Enfin, la Cour a constaté que ledit article 8, en ce qu’il impose aux États membres d’assurer une protection minimale à l’ancien travailleur exposé à une réduction de prestations de vieillesse manifestement disproportionnée, contient une obligation claire, précise et inconditionnelle incombant aux États membres, ayant pour objet de conférer des droits aux particuliers.

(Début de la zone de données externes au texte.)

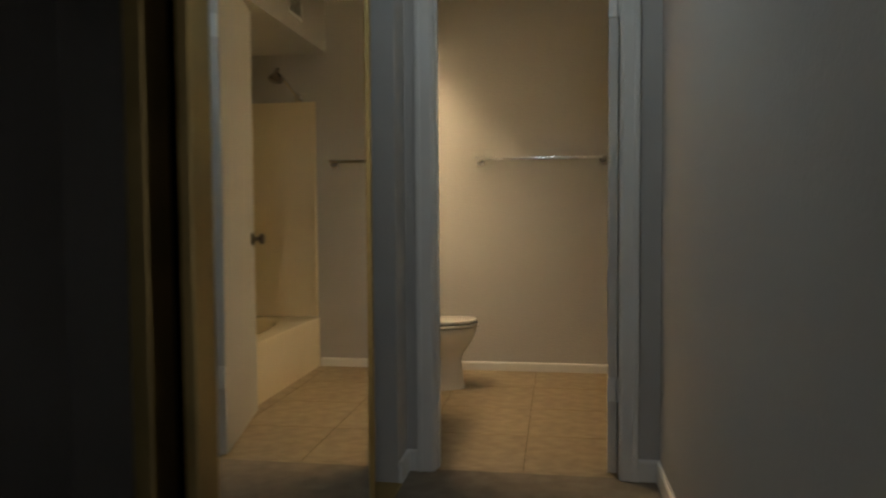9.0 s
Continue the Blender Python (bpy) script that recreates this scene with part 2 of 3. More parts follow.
def door_frame(name, m, a, b, h, depth, label, both=True, stop=0.6, hinge_stop=True):
    """Jambs, head and flat casings of a doorway; local x along the wall, y through it."""
    f = thing(name, label, "door frame", m=m)
    tagged(f, kind="structure")
    part("jamb", box(a - 0.02, a, 0.0, depth, 0, h), M_TRIM, f)
    part("jamb", box(b, b + 0.02, 0.0, depth, 0, h), M_TRIM, f)
    part("head", box(a - 0.02, b + 0.02, 0.0, depth, h, h + 0.02), M_TRIM, f)
    s0, s1 = depth * stop - 0.018, depth * stop + 0.018
    part("stop", box(a, a + 0.011, s0, s1, 0, h - 0.011, 0.002, 1), M_TRIM, f)
    if hinge_stop:
        part("stop", box(b - 0.011, b, s0, s1, 0, h - 0.011, 0.002, 1), M_TRIM, f)
    part("stop", box(a, b, s0, s1, h - 0.011, h, 0.002, 1), M_TRIM, f)
    w = 0.062
    for y0, y1 in ((-0.014, -0.001), (depth + 0.001, depth + 0.014))[: 2 if both else 1]:
        for x0, x1 in ((a - 0.006 - w, a - 0.006), (b + 0.006, b + 0.006 + w)):
            bm = box(x0, x1, y0, y1, 0, h + 0.006, 0.003)
            o0, o1 = (x0, x0 + 0.02) if x0 < a else (x1 - 0.02, x1)
            box(o0, o1, y0 - 0.005 if y0 < 0 else y0 + 0.001, y1 - 0.001 if y0 < 0 else y1 + 0.005, 0, h + 0.006, 0.003, bm=bm)
            part("casing", bm, M_TRIM, f)
        bm = box(a - 0.006 - w, b + 0.006 + w, y0, y1, h + 0.0065, h + 0.006 + w, 0.003)
        box(a - 0.006 - w, b + 0.006 + w, y0 - 0.005 if y0 < 0 else y0 + 0.001, y1 - 0.001 if y0 < 0 else y1 + 0.005, h + 0.006 + w - 0.02, h + 0.006 + w, 0.003, bm=bm)
        part("casing", bm, M_TRIM, f)
    return f


entry = door_frame("door_frame_entry", DIAG, DO0, DO1, DH, 0.115, "white painted door casing across the bedroom corner")
part("strike_plate", box(DO0 - 0.0005, DO0 + 0.0015, 0.02, 0.05, 0.87, 0.94, 0.0005, 1), M_NICKEL, entry)


def baseboard(x0, y0, x1, y1, side, h=0.082, label="white painted baseboard with a rounded top edge"):
    """Along a wall face from one point to another; side +1 puts it to the left of the way."""
    d = Vector((x1 - x0, y1 - y0, 0))
    t = 0.013 * side
    prof = [(0, 0), (t, 0), (t, h - 0.012), (0.8 * t, h - 0.005), (0.45 * t, h - 0.001), (0, h)]
    bm = prism(prof, "x", 0, d.length)
    ob = structure("baseboard", bm, M_TRIM, label)
    ob.matrix_world = Matrix.Translation((x0, y0, 0.001)) @ Matrix.Rotation(math.atan2(d.y, d.x), 4, "Z")
    return ob


B = 0.013
baseboard(ARCH_R - 0.0, 0, 1.565, 0, -1)
baseboard(BUMP_X + B, 0, ARCH_L, 0, -1)
baseboard(ARCH_L, -B, ARCH_L, ARCH_D, -1)
baseboard(ARCH_R, -B, ARCH_R, ARCH_D, 1)
baseboard(BUMP_X, BUMP_Y - B, BUMP_X, 0, -1)
baseboard(LEFT_X, BUMP_Y, BUMP_X, BUMP_Y, -1)
baseboard(LEFT_X, REAR_Y, LEFT_X, BUMP_Y - B, -1)
baseboard(RIGHT_X, -0.61, RIGHT_X, REAR_Y, -1)
baseboard(HALL_R, ARCH_D, HALL_R, BATH_Y0, 1)
baseboard(HALL_R - B, BATH_Y0, 0.398, BATH_Y0, 1)
baseboard(-0.43, BATH_Y0, HALL_L, BATH_Y0, 1)
baseboard(HALL_L, BATH_Y0 - B, HALL_L, 2.285, 1)
baseboard(BATH_L, BACK_Y, 0.498, BACK_Y, -1, 0.056)

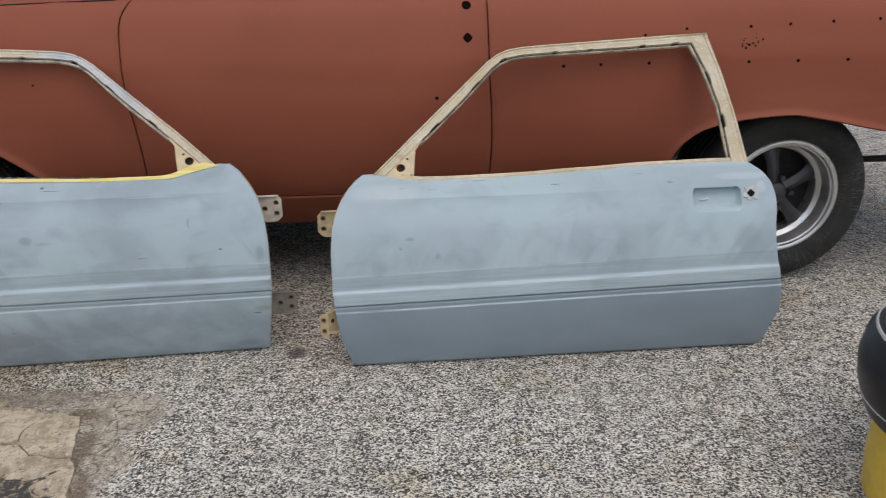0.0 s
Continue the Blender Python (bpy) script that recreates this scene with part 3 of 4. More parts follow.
def build_loose_door(side, origin, lean, yaw, tall, short, drop, tip, skin_mat, frame_mat, handle, crease, label, taped):
    """One stripped door, its front edge at the origin. short, drop: how much less long and high it stands than its fellow."""
    door = new("salvaged_door")
    door.matrix_world = pose(*origin, 0, 0, yaw) @ pose(0, 0, 0, lean) @ Matrix.Diagonal((1, 1, tall, 1))
    tagged(door, label, "car door", "loose car doors", "thing")
    hu, handle_z = handle

    def belt(u):
        return curve(BELT, u) + tip * step(0.28, 0.14, u)

    def sx(u):
        return side * u * (1 - short * step(0.3, 1.1, u))

    def front_edge(z):
        return curve(FRONT_EDGE, z) + side * 0.008 * (1 - step(0.0, 0.12, z))

    def rear_edge(z):
        return curve(REAR_EDGE, z) - (0.0 if taped else 0.015) * step(0.0, 0.11, z) * (1 - step(0.38, 0.5, z))

    def at(u, z, d=0.0):
        """A point of the door's face, d metres behind it."""
        return (float(sx(u)), float(door_depth(z)) + d, z)

    def on_frame(u, z, d=0.0):
        """A point of the sloping window frame, sunk d metres square to its face."""
        z = z - drop * float(step(0.60, 0.86, z))
        u = u + (0.014 if taped else 0.006) * float(step(0.75, 1.1, u))
        return (float(sx(u)), float(door_depth(z)) + 0.68 * d, z - 0.73 * d)

    # outer skin
    rows = sorted(set(np.round(np.concatenate((np.linspace(0, 0.575, 76), np.arange(0.165, 0.335, 0.0022), np.arange(0.425, 0.535, 0.0028))), 5)))
    z0 = np.array(rows)[:, None]
    q = np.unique(np.round(np.concatenate((np.linspace(0, 1, 180), np.linspace(0.785, 0.93, 80))), 5))[None, :]
    lo, hi = front_edge(z0), rear_edge(z0)
    u = lo + (hi - lo) * q
    z = z0 * (1 + (belt(u) / 0.575 - 1) * step(0.36, 0.575, z0))
    d = door_depth(z)
    e = z - (crease[0] + crease[1] * u)
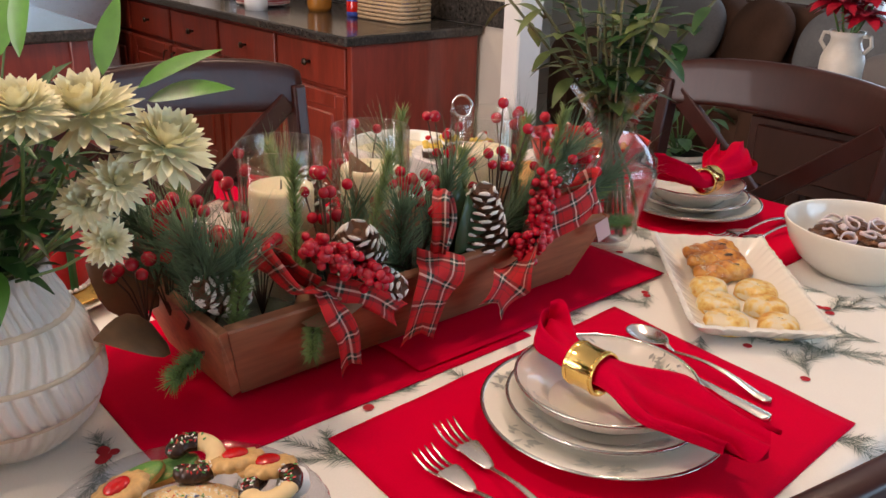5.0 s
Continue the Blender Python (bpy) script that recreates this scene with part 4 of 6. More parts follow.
# ---- candles in hurricane glasses ----
WAX = mat("ivory_wax", (0.86, 0.74, 0.50), 0.4, scale=9, vary=0.08, bump=0.08, sss=0.35)
LABELB = mat("brown_paper_band", (0.30, 0.11, 0.05), 0.7, scale=30, vary=0.2)
HURR = thin_glass("hurricane_thin_glass", (0.97, 0.98, 0.98))
for x, y in ((-0.645, 1.202), (-0.65, 1.333), (-0.631, 1.511)):
    t = thing("pillar_candle", (x, y, T + 0.073), "ivory pillar candle in the wooden planter", "candle", "candles in the planter")
    part("wax", Mesh().lathe([(0, 0), (0.036, 0), (0.0375, 0.002), (0.0375, 0.126), (0.0365, 0.131), (0.033, 0.1325), (0.024, 0.129), (0, 0.127)], 48), WAX, t)
    part("wick", Mesh().tube([(0, 0, 0.126), (0.001, 0, 0.138)], 0.0008, 6), SEED, t)
    part("band", Mesh().lathe([(0.0378, 0.045), (0.0384, 0.045), (0.0384, 0.085), (0.0378, 0.085)], 48), LABELB, t, "brown paper band")
    h = thing("hurricane_glass", (x, y, T + 0.072), "clear glass cylinder round a candle", "candle holder", "hurricane glasses")
    part("glass", Mesh().lathe([(0.0485, 0), (0.0485, 0.182), (0.0478, 0.1835), (0.047, 0.182), (0.047, 0), (0.0485, 0)], 56), HURR, h).visible_shadow = False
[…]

Par conséquent, cette disposition peut être invoquée à l’encontre d’un organisme, de droit privé, désigné par l’État comme étant l’organisme de garantie contre le risque d’insolvabilité des employeurs en matière de retraite professionnelle, lorsque, eu égard à la mission dont cet organisme est investi et aux conditions dans lesquelles il l’accomplit, cet organisme peut être assimilé à l’État, pour autant que la mission de garantie dont il est investi s’étend effectivement aux types de prestations de vieillesse pour lesquelles la protection minimale prévue à cette disposition est demandée.


1      Directive 2008/94/CE du Parlement européen et du Conseil, du 22 octobre 2008, relative à la protection des travailleurs salariés en cas d’insolvabilité de l’employeur (JO 2008, L 283, p. 36).